The second day of Mesh opened with an interactive session with Steve Rubel, the A list PR blogger.

Highlights:

  • “On the name of his blog, Micropersuasion, It’s no longer about the largest number of eyeballs. It’s about one person with a voice who can be influential. It’s about one voice and one person being just as persuasive as anybody.”
  • “Public relations has to mean literally what the word says, how to relate to the public. We’ve been dealing for years with the media. … Now it’s totally different. The public relations professional needs to know how to deal with people – as people.”
  • “We have to understand the motivations of the bloggers we deal with. Bloggers have a lot of different motivation. You have to think about how I can help this blogger to succeed and at the same time help me to succeed.”
  • “It’s about befriending a community. It’s about working with a community to further their goals and to further your own. … That’s the new model: Further the conversation.”
    The Edelman Trust barometer this year showed a shift in trust: “A person like myself or a peer is the most trusted person. People want to have a news means to connect and interact with each other.”
  • What’s working? “Advertising is still working. It’s adapting. … Word of Mouth has always worked. PR is working. … Marketing isn’t dying. PR isn’t dying. They’re just spreading out and adapting.”
  • On credibility: “The community will tell us who’s credible and who’s not. … The community does a wonderful job of checking what people are writing.”
  • “Who you should be talking to is a bigger question than who you should believe. There’s a tendency to go to the bigger blogs. … It’s not a numbers game. … You find a small section of an audience that’s interested in a specific thing and you develop a deep relationship with them.”

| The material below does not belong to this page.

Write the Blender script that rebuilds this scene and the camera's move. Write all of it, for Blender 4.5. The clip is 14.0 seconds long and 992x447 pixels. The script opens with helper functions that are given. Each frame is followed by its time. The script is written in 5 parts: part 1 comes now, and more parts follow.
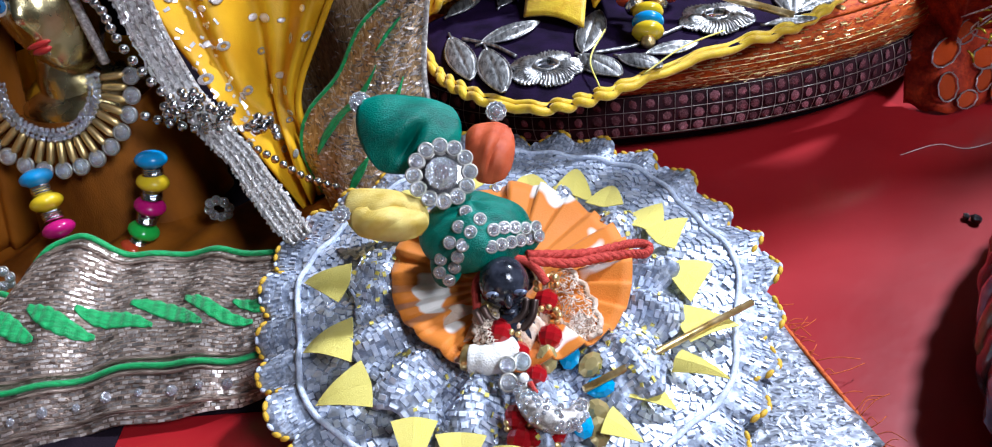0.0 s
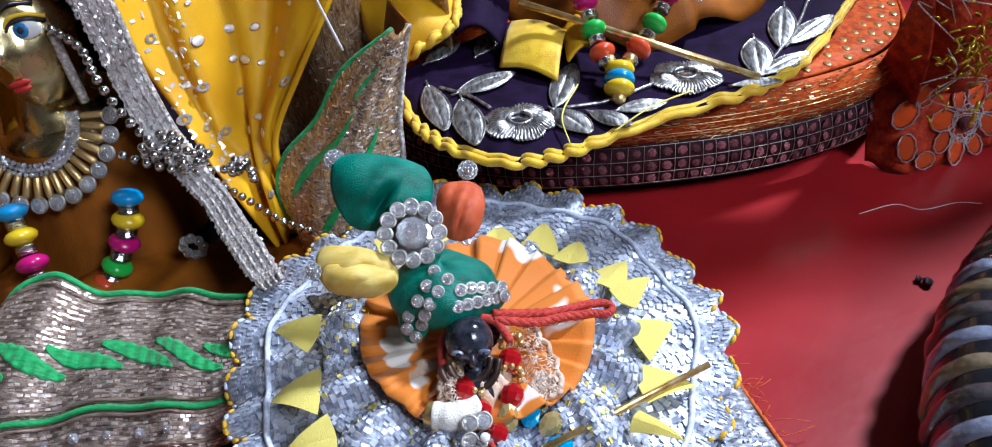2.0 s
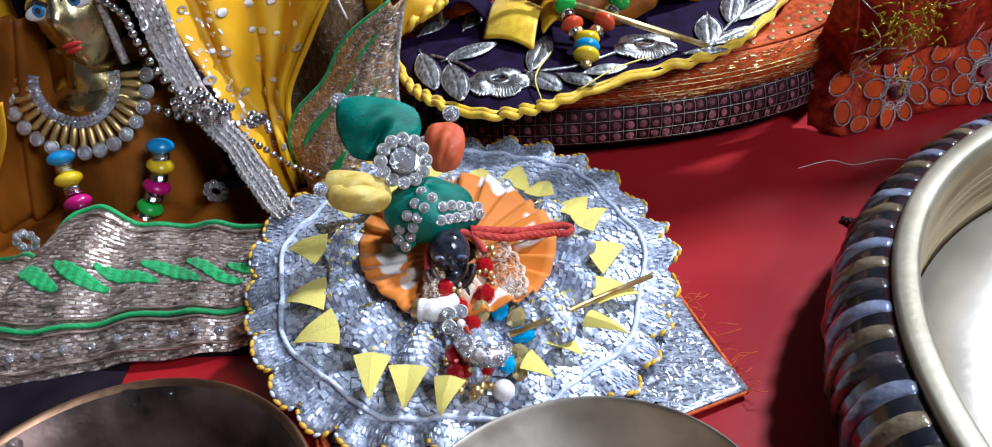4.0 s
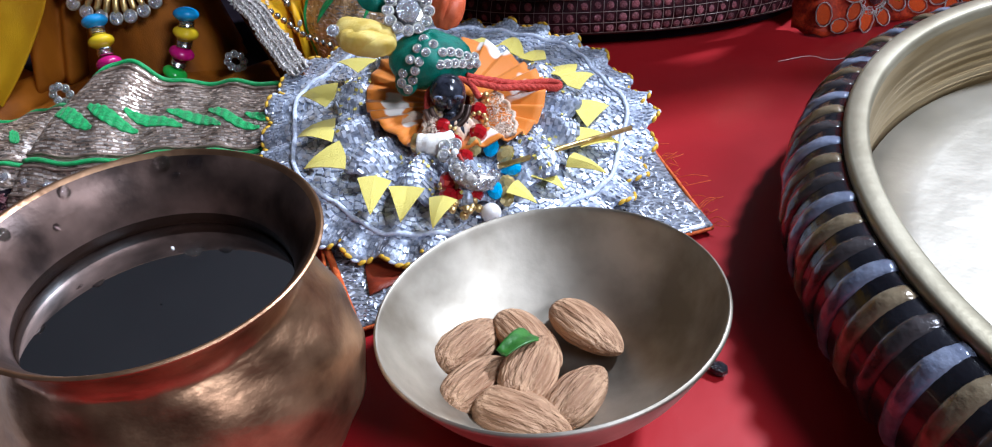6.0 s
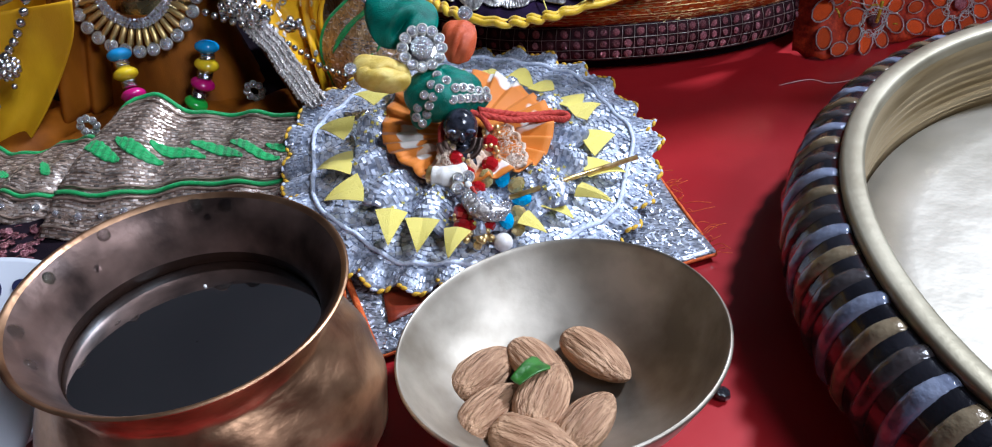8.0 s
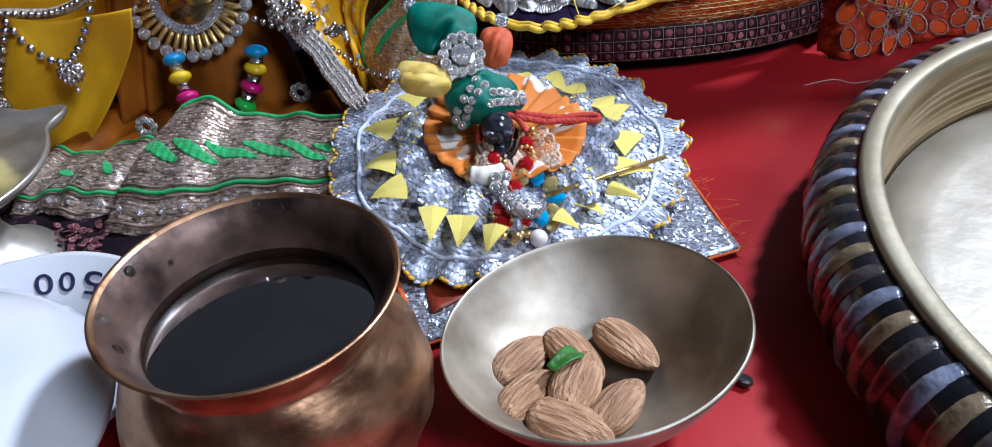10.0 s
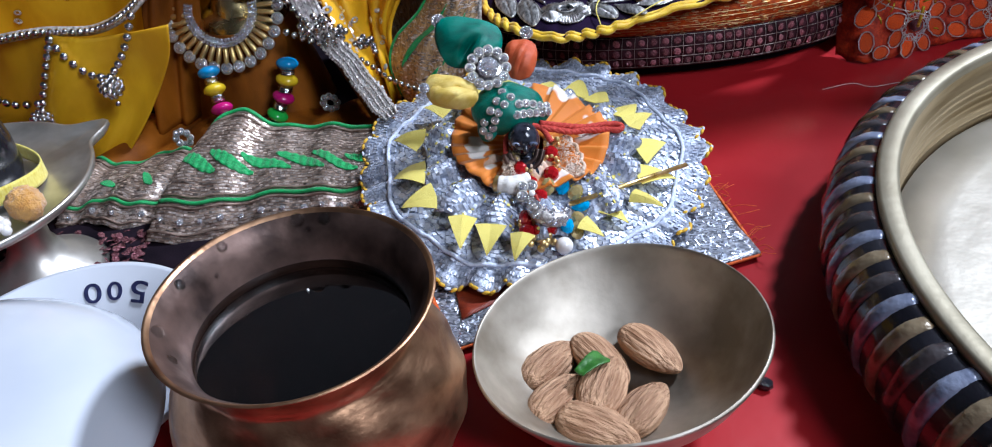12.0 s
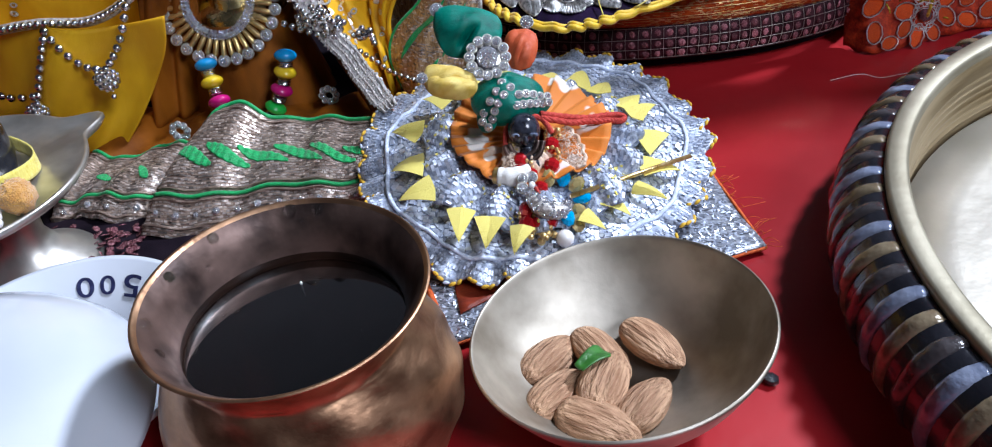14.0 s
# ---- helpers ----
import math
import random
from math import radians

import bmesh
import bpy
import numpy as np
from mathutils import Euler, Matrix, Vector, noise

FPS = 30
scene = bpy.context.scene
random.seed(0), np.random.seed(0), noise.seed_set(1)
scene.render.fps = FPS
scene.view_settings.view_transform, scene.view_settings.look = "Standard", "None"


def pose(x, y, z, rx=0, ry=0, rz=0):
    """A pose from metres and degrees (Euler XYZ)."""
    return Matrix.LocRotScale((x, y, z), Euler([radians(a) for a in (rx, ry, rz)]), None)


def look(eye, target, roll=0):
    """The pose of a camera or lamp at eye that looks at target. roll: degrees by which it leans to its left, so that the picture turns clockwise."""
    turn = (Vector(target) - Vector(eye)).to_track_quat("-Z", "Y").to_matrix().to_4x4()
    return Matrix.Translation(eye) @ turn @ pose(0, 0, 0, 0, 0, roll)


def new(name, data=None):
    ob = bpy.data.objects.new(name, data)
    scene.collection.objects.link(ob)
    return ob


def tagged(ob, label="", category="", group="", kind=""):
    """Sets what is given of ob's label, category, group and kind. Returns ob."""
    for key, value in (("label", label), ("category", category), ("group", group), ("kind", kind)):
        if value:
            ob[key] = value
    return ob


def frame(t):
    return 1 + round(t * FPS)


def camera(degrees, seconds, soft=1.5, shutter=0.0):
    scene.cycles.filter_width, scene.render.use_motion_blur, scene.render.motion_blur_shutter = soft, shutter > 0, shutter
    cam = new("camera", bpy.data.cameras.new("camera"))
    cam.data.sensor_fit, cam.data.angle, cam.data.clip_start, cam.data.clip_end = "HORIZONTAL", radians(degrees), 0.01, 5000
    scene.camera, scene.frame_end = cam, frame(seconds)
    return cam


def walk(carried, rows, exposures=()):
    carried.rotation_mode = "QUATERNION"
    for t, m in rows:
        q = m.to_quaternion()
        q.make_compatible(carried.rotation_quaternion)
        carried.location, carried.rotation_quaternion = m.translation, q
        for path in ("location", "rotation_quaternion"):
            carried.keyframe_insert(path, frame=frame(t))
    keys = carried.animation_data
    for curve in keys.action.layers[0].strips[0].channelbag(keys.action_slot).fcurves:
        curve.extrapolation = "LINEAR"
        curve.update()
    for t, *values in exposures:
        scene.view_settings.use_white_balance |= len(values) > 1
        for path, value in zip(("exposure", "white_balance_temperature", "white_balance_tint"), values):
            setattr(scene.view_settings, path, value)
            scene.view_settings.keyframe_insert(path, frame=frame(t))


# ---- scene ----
cam = camera(60.2, 14.0, soft=1.1)
METRES, EYE, TILT, LEAN, TURN = 0.235, 0.170, -37.0, 6.0, 0.0
ROWS = [
    (0.0, 0.0, 0.0, 0.0, 0.0, 0.0, -0.0),
    (0.5, -0.0249, -0.009, -0.0167, -0.2, 0.07, -1.16),
    (1.0, 0.0041, 0.0002, 0.0316, -0.6, 0.12, -1.91),
    (1.5, 0.0118, -0.0105, 0.0518, -1.2, 0.46, -1.81),
    (2.0, 0.0086, -0.0276, 0.0528, -1.53, 0.67, -1.76),
    (2.5, 0.0434, -0.0327, 0.0873, -2.12, 0.99, -1.32),
    (3.0, 0.031, -0.0458, 0.0718, -2.36, 1.19, -0.89),
    (3.5, 0.0261, -0.1321, 0.0289, -1.83, 1.42, -1.11),
    (4.0, 0.0417, -0.2084, -0.0526, -1.27, 1.52, -2.07),
    (6.5, 0.0904, -0.3203, -0.2429, -0.7, 0.03, -4.19),
    (7.0, 0.1276, -0.3513, -0.1909, -0.73, 0.19, -4.12),
    (7.5, 0.0973, -0.3775, -0.1815, -0.57, 0.38, -3.78),
    (8.0, 0.0645, -0.3692, -0.1998, -0.16, 0.2, -3.65),
    (10.5, 0.0463, -0.452, -0.1895, 1.95, -0.84, -3.61),
    (11.0, 0.0424, -0.4469, -0.1841, 2.21, -1.13, -3.41),
    (11.5, 0.0428, -0.4751, -0.1712, 2.51, -1.15, -3.32),
    (12.0, 0.0383, -0.489, -0.1685, 2.89, -1.12, -3.2),
    (12.5, 0.0445, -0.4927, -0.1606, 3.14, -1.02, -3.14),
    (13.0, 0.0447, -0.4886, -0.1626, 3.31, -0.96, -3.0),
    (13.5, 0.042, -0.4702, -0.1791, 3.42, -1.04, -2.95),
    (14.0, 0.0493, -0.4623, -0.1781, 3.38, -1.21, -3.12),
]
walk(cam, [(t, pose(0, 0, EYE, TILT, LEAN, TURN) @ pose(METRES * x, METRES * y, METRES * z, 90 + pitch, roll, yaw)) for t, x, y, z, yaw, pitch, roll in ROWS],
     [(t, stops, 5950, 10) for t, stops in ((0.0, 0.26), (1.0, 0.30), (2.0, 0.16), (3.0, 0.03), (4.0, 0.14), (6.5, 0.20), (7.0, 0.18), (8.0, 0.03), (10.5, 0.03), (12.5, 0.02), (14.0, 0.12))])

# ---- light and world ----
world = bpy.data.worlds.new("world")
scene.world = world
world.use_nodes = True
world.node_tree.nodes["Background"].inputs[0].default_value = (0.75, 0.85, 1.0, 1)
world.node_tree.nodes["Background"].inputs[1].default_value = 0.05


def area_lamp(name, eye, target, size, watts, color):
    data = bpy.data.lights.new(name, "AREA")
    data.shape, data.size, data.energy, data.color = "DISK", size, watts, color
    ob = new(name, data)
    ob.matrix_world = look(eye, target)
    return ob


area_lamp("key_or_fill_lamp", (1.07, 0.78, 1.50), (0.0, 0.15, 0.0), 0.22, 53, (0.85, 0.90, 1.0))
# Added fill from the front right, with no known lamp behind it.
area_lamp("key_or_fill_lamp", (1.05, -0.80, 1.35), (0.0, 0.20, 0.0), 0.60, 22, (0.86, 0.90, 1.0))

# ---- shape helpers ----
V = Vector
BASE = {}


def curve(pts, n):
    """n points on a smooth line through pts."""
    p = [V(q) for q in pts]
    p = [2 * p[0] - p[1]] + p + [2 * p[-1] - p[-2]]
    out, m = [], len(p) - 3
    for i in range(n):
        s = m * i / (n - 1)
        k = min(int(s), m - 1)
        s -= k
        a, b, c, d = p[k:k + 4]
        out.append(0.5 * (2 * b + (c - a) * s + (2 * a - 5 * b + 4 * c - d) * s * s + (3 * b - a - 3 * c + d) * s ** 3))
    return out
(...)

  • Who will pay for that? “I’ve seen some companies begin to set up budgets for community marketing.” Examples: Microsoft and Lego “Companies will see others do that and then ask themselves why they don’t do that.”
  • Campaigns are moving away from impressions and GRPs to be measured by “How many links did we get? How many conversations did we generate?”
  • “Companies will have to get their minds wrapped around that narrow is good. Niche vs. Reach.”
    About the Edelman Walmart controversy and the crossover of PR from media relations to blogger relations: “We learned from that. There are some things that are going to work and others that won’t. The important thing is to remain transparent and ethical.”
  • Re: MySpace and other social networking sites: “Look for where the relevant community is hanging out. … Whatever you do with social networks needs to be done on the terms of the community. … You need to do it politely and by fitting in.”
  • On Strumpette, the PR gossip blog: “I realize that I sit in the public. And with that, you’ve got to take your lumps.”
  • Pay for Play in the Blogosphere: “I’d advise you not to go there. Unless the rest of the world changes overnight, don’t do it. And the way to know what the world considers acceptable is to read blogs.”
  • On measuring success: “Touch points with influentials. How many times did we generate a conversation with people who are considered influentials. Also look at web traffic. Look at Links.”
  • Several questioners argued that character blogs have a place as an entertainment device. Rubel took an uncompromising position against character blogs.
  • “Character blogs are an example of blogs done wrong. Characters aren’t people. … It’s all fake. … Blogging is about real people, authenticity and conversation. It’s about the people who make the product, not the characters who are used in advertising the product. … If Mickey Mouse were really blogging, he’d be telling us how much he’s sweating in the costume and how long it has been since he went to the bathroom.”
  • “A character blog is a controlled message. It’s putting up a big shield, a barrier between you and the consumer. And consumers see that as the company saying, ‘I don’t want to get down and dirty and be honest with you.'”
  • Where is this going three years from now: “It’s headed toward a shift with advertising dollars coming out of unidirectional and going into two-way media. In three years there will be metrics … and new budgets for generating conversations.”
  • Advice to corporate executives: “Know where your people hang out. … Develop the infrastructure to have conversations. … Engage the audience in dialogue. … Empower the audience. What do they want to achieve and then help them do it.”